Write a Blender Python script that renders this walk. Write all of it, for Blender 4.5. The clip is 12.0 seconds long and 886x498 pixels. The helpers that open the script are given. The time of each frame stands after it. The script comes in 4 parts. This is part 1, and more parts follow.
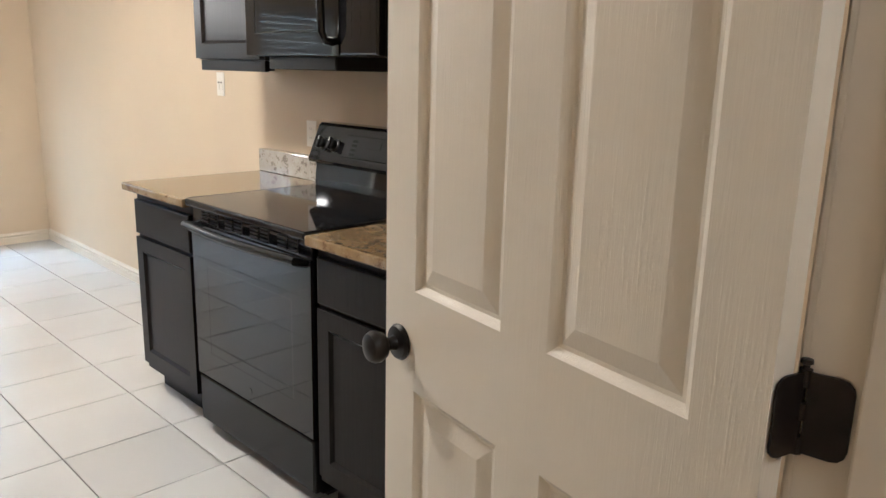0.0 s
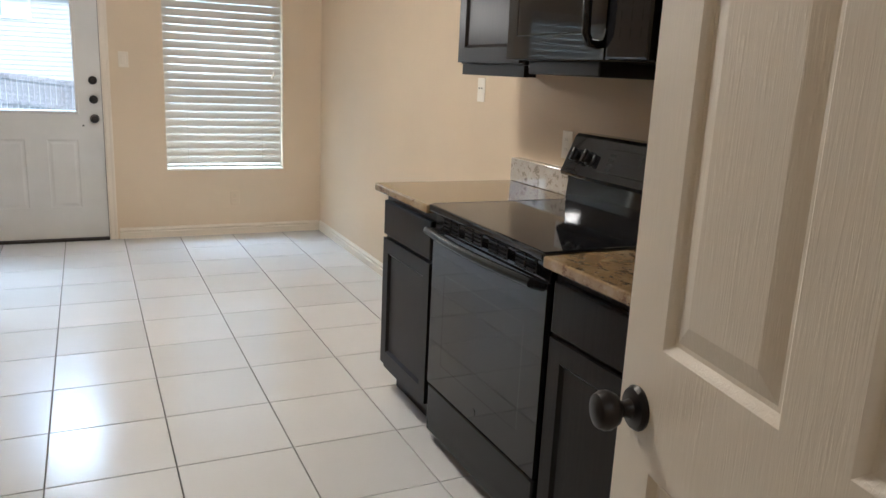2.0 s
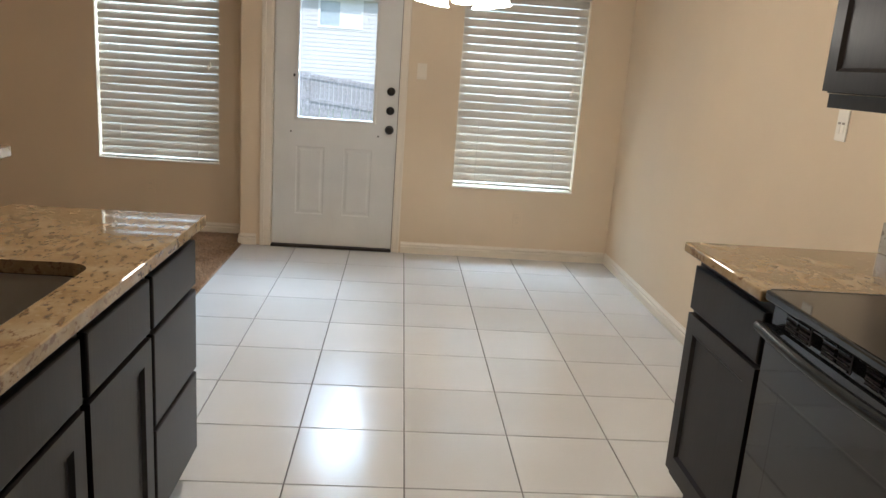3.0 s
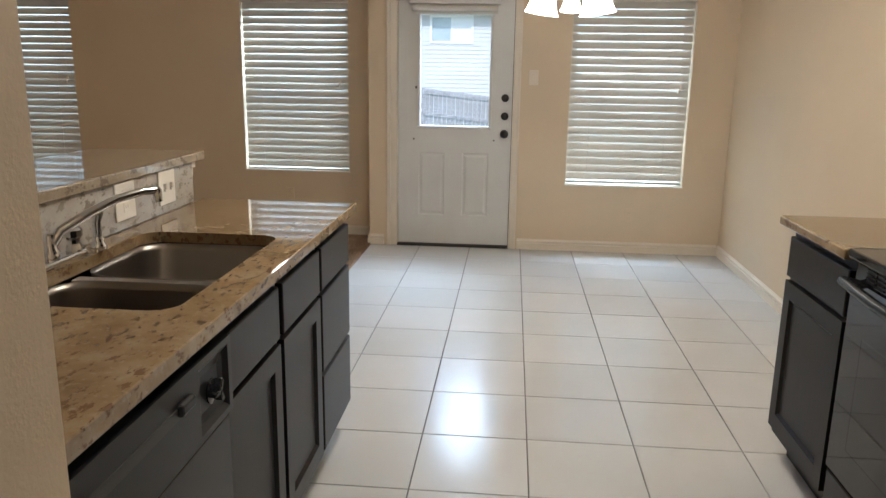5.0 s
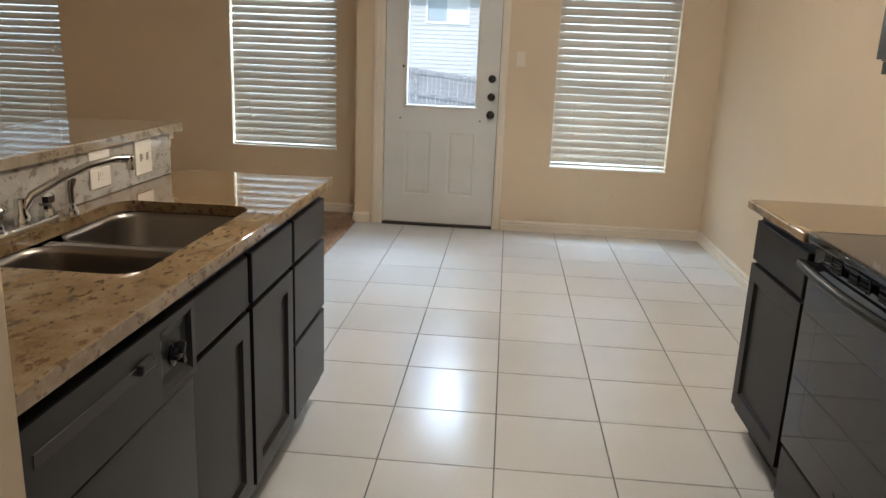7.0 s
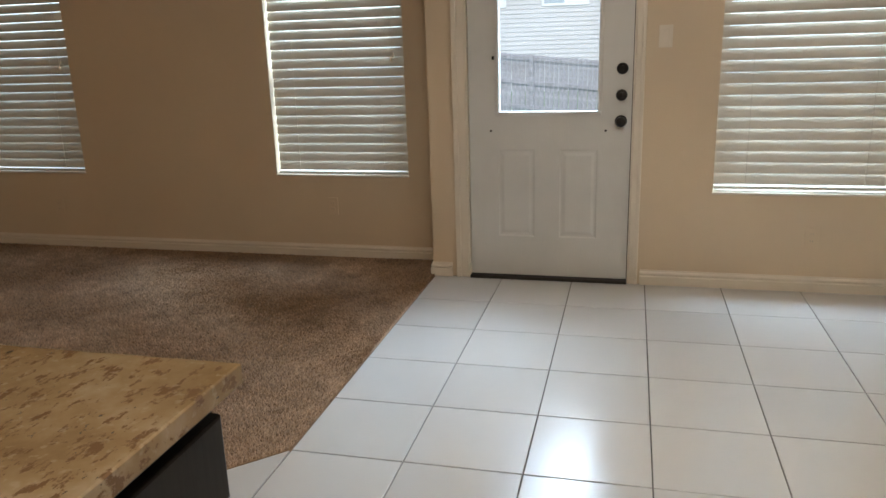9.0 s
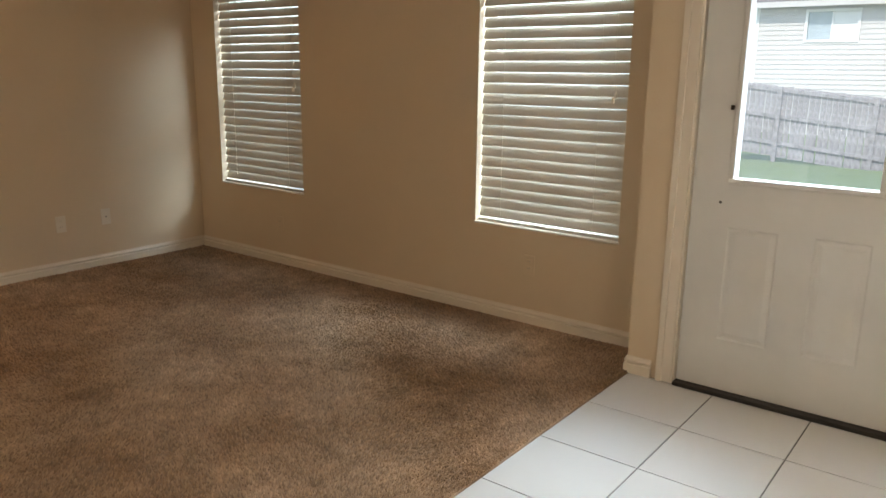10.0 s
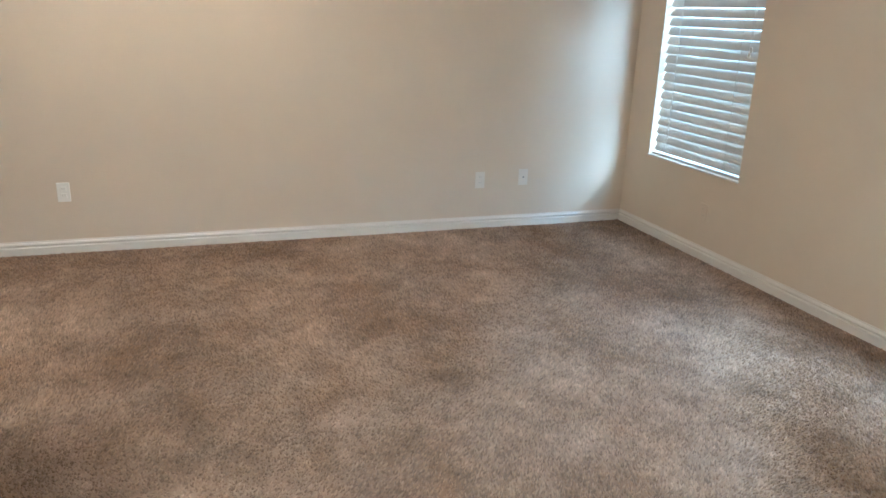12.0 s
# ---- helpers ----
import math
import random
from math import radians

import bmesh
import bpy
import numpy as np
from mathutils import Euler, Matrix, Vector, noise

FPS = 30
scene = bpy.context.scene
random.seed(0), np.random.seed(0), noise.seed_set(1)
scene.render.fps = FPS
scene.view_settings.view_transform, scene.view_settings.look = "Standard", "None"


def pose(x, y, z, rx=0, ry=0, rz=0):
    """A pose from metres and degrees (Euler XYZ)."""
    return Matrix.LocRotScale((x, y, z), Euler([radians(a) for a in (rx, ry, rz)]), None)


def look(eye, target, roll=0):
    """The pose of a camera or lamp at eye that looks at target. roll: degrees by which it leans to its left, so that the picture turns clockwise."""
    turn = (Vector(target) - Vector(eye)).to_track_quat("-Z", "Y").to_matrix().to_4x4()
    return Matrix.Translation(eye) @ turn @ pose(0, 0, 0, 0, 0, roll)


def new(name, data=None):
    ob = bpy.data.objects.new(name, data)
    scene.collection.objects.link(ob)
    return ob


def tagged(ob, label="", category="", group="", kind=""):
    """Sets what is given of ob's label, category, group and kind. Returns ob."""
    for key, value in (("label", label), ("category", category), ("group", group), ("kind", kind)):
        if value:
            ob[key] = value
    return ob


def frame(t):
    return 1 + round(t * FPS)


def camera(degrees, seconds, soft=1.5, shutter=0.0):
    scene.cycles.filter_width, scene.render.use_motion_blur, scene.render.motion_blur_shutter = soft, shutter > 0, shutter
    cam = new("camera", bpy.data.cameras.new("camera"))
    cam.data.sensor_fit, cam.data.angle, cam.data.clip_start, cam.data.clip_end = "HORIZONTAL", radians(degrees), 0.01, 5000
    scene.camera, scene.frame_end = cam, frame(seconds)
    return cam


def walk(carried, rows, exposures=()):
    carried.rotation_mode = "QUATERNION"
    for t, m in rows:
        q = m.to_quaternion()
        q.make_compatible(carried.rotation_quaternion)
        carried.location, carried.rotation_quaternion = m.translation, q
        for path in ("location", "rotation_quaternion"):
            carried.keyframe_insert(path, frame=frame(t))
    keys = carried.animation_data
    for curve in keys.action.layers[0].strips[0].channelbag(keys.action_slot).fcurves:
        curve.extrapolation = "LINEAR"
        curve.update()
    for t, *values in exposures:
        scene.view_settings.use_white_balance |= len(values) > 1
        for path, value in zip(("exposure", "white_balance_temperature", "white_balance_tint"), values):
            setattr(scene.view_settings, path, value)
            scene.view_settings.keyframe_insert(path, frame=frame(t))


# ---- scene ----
cam = camera(60.9, 12.0)
PATH = [
    (0, (0.337, -0.22, 1.397), (1.713, 1.156, 0.934), 1.4),
    (0.5, (0.355, -0.193, 1.403), (1.792, 1.122, 0.95), 1.4),
    (1, (0.381, -0.18, 1.407), (1.817, 1.144, 0.977), 0.8),
    (1.5, (0.411, -0.159, 1.404), (1.74, 1.271, 0.972), 0.3),
    (2, (0.491, -0.051, 1.378), (1.33, 1.706, 0.921), 2.7),
    (2.5, (0.593, 0.193, 1.37), (0.977, 2.092, 0.874), 4.9),
    (3, (0.627, 0.564, 1.417), (0.759, 2.503, 0.943), 4.1),
    (3.5, (0.624, 0.664, 1.393), (0.305, 2.574, 0.89), 4.5),
    (3.7, (0.6, 0.618, 1.393), (0.137, 2.492, 0.867), 4.2),
    (5.3, (0.616, 0.137, 1.392), (0.594, 2.09, 0.962), 0.6),
    (5.5, (0.647, 0.154, 1.396), (0.705, 2.112, 0.991), 0.5),
    (6, (0.627, 0.176, 1.402), (0.696, 2.142, 1.043), -0.1),
    (6.5, (0.669, 0.097, 1.402), (0.579, 2.052, 0.99), 2.0),
    (6.7, (0.682, 0.075, 1.384), (0.549, 2.019, 0.934), 2.5),
    (8.3, (0.607, 1.153, 1.382), (0.437, 3.045, 0.757), 2.0),
    (8.5, (0.558, 1.369, 1.366), (0.297, 3.26, 0.767), 0.9),
    (9, (0.602, 1.943, 1.373), (0.13, 3.812, 0.84), -1.8),
    (9.5, (0.731, 2.426, 1.362), (-0.117, 4.168, 0.864), 0.2),
    (10, (0.842, 2.917, 1.406), (-0.343, 4.461, 0.946), 0.7),
    (10.5, (0.958, 3.225, 1.433), (-0.546, 4.466, 0.991), -0.4),
    (11, (0.961, 3.324, 1.398), (-0.711, 4.326, 0.952), -0.1),
    (11.5, (0.784, 3.36, 1.362), (-0.949, 4.216, 0.848), 1.0),
    (12, (0.382, 3.423, 1.448), (-1.416, 4.059, 0.845), 2.1),
]

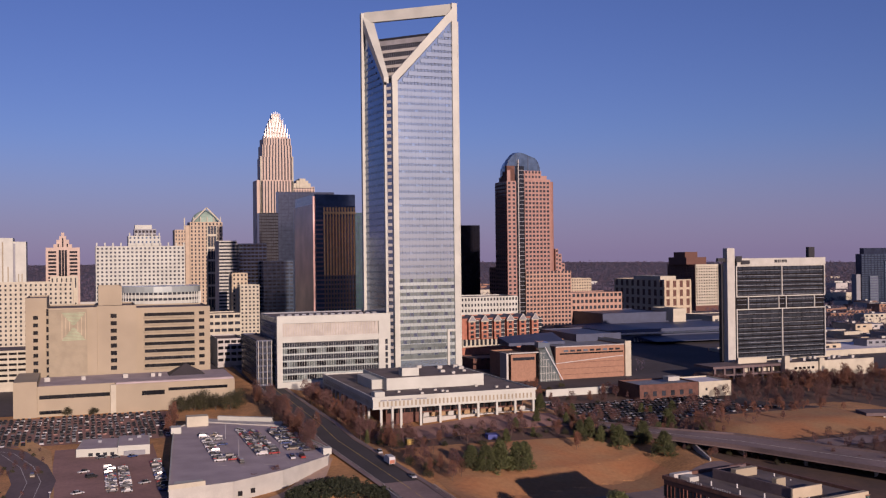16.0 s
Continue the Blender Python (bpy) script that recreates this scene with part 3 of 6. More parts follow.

§ §

| TO DO |
Make an exact reproduction of the listing above, without any pictures.

| RESULT OF THE TASK |
Write a Blender Python script that renders this walk. Write all of it, for Blender 4.5. The clip is 12.0 seconds long and 886x498 pixels. The helpers that open the script are given. The time of each frame stands after it. The script comes in 4 parts. This is part 1, and more parts follow.
0.0 s
2.0 s
3.0 s
5.0 s
7.0 s
9.0 s
10.0 s
12.0 s
# ---- helpers ----
import math
import random
from math import radians

import bmesh
import bpy
import numpy as np
from mathutils import Euler, Matrix, Vector, noise

FPS = 30
scene = bpy.context.scene
random.seed(0), np.random.seed(0), noise.seed_set(1)
scene.render.fps = FPS
scene.view_settings.view_transform, scene.view_settings.look = "Standard", "None"


def pose(x, y, z, rx=0, ry=0, rz=0):
    """A pose from metres and degrees (Euler XYZ)."""
    return Matrix.LocRotScale((x, y, z), Euler([radians(a) for a in (rx, ry, rz)]), None)


def look(eye, target, roll=0):
    """The pose of a camera or lamp at eye that looks at target. roll: degrees by which it leans to its left, so that the picture turns clockwise."""
    turn = (Vector(target) - Vector(eye)).to_track_quat("-Z", "Y").to_matrix().to_4x4()
    return Matrix.Translation(eye) @ turn @ pose(0, 0, 0, 0, 0, roll)


def new(name, data=None):
    ob = bpy.data.objects.new(name, data)
    scene.collection.objects.link(ob)
    return ob


def tagged(ob, label="", category="", group="", kind=""):
    """Sets what is given of ob's label, category, group and kind. Returns ob."""
    for key, value in (("label", label), ("category", category), ("group", group), ("kind", kind)):
        if value:
            ob[key] = value
    return ob


def frame(t):
    return 1 + round(t * FPS)


def camera(degrees, seconds, soft=1.5, shutter=0.0):
    scene.cycles.filter_width, scene.render.use_motion_blur, scene.render.motion_blur_shutter = soft, shutter > 0, shutter
    cam = new("camera", bpy.data.cameras.new("camera"))
    cam.data.sensor_fit, cam.data.angle, cam.data.clip_start, cam.data.clip_end = "HORIZONTAL", radians(degrees), 0.01, 5000
    scene.camera, scene.frame_end = cam, frame(seconds)
    return cam


def walk(carried, rows, exposures=()):
    carried.rotation_mode = "QUATERNION"
    for t, m in rows:
        q = m.to_quaternion()
        q.make_compatible(carried.rotation_quaternion)
        carried.location, carried.rotation_quaternion = m.translation, q
        for path in ("location", "rotation_quaternion"):
            carried.keyframe_insert(path, frame=frame(t))
    keys = carried.animation_data
    for curve in keys.action.layers[0].strips[0].channelbag(keys.action_slot).fcurves:
        curve.extrapolation = "LINEAR"
        curve.update()
    for t, *values in exposures:
        scene.view_settings.use_white_balance |= len(values) > 1
        for path, value in zip(("exposure", "white_balance_temperature", "white_balance_tint"), values):
            setattr(scene.view_settings, path, value)
            scene.view_settings.keyframe_insert(path, frame=frame(t))


# ---- scene ----
cam = camera(60.9, 12.0)
PATH = [
    (0, (0.337, -0.22, 1.397), (1.713, 1.156, 0.934), 1.4),
    (0.5, (0.355, -0.193, 1.403), (1.792, 1.122, 0.95), 1.4),
    (1, (0.381, -0.18, 1.407), (1.817, 1.144, 0.977), 0.8),
    (1.5, (0.411, -0.159, 1.404), (1.74, 1.271, 0.972), 0.3),
    (2, (0.491, -0.051, 1.378), (1.33, 1.706, 0.921), 2.7),
    (2.5, (0.593, 0.193, 1.37), (0.977, 2.092, 0.874), 4.9),
    (3, (0.627, 0.564, 1.417), (0.759, 2.503, 0.943), 4.1),
    (3.5, (0.624, 0.664, 1.393), (0.305, 2.574, 0.89), 4.5),
    (3.7, (0.6, 0.618, 1.393), (0.137, 2.492, 0.867), 4.2),
    (5.3, (0.616, 0.137, 1.392), (0.594, 2.09, 0.962), 0.6),
    (5.5, (0.647, 0.154, 1.396), (0.705, 2.112, 0.991), 0.5),
    (6, (0.627, 0.176, 1.402), (0.696, 2.142, 1.043), -0.1),
    (6.5, (0.669, 0.097, 1.402), (0.579, 2.052, 0.99), 2.0),
    (6.7, (0.682, 0.075, 1.384), (0.549, 2.019, 0.934), 2.5),
    (8.3, (0.607, 1.153, 1.382), (0.437, 3.045, 0.757), 2.0),
    (8.5, (0.558, 1.369, 1.366), (0.297, 3.26, 0.767), 0.9),
    (9, (0.602, 1.943, 1.373), (0.13, 3.812, 0.84), -1.8),
    (9.5, (0.731, 2.426, 1.362), (-0.117, 4.168, 0.864), 0.2),
    (10, (0.842, 2.917, 1.406), (-0.343, 4.461, 0.946), 0.7),
    (10.5, (0.958, 3.225, 1.433), (-0.546, 4.466, 0.991), -0.4),
    (11, (0.961, 3.324, 1.398), (-0.711, 4.326, 0.952), -0.1),
    (11.5, (0.784, 3.36, 1.362), (-0.949, 4.216, 0.848), 1.0),
    (12, (0.382, 3.423, 1.448), (-1.416, 4.059, 0.845), 2.1),
]

16.0 s
Continue the Blender Python (bpy) script that recreates this scene with part 3 of 6. More parts follow.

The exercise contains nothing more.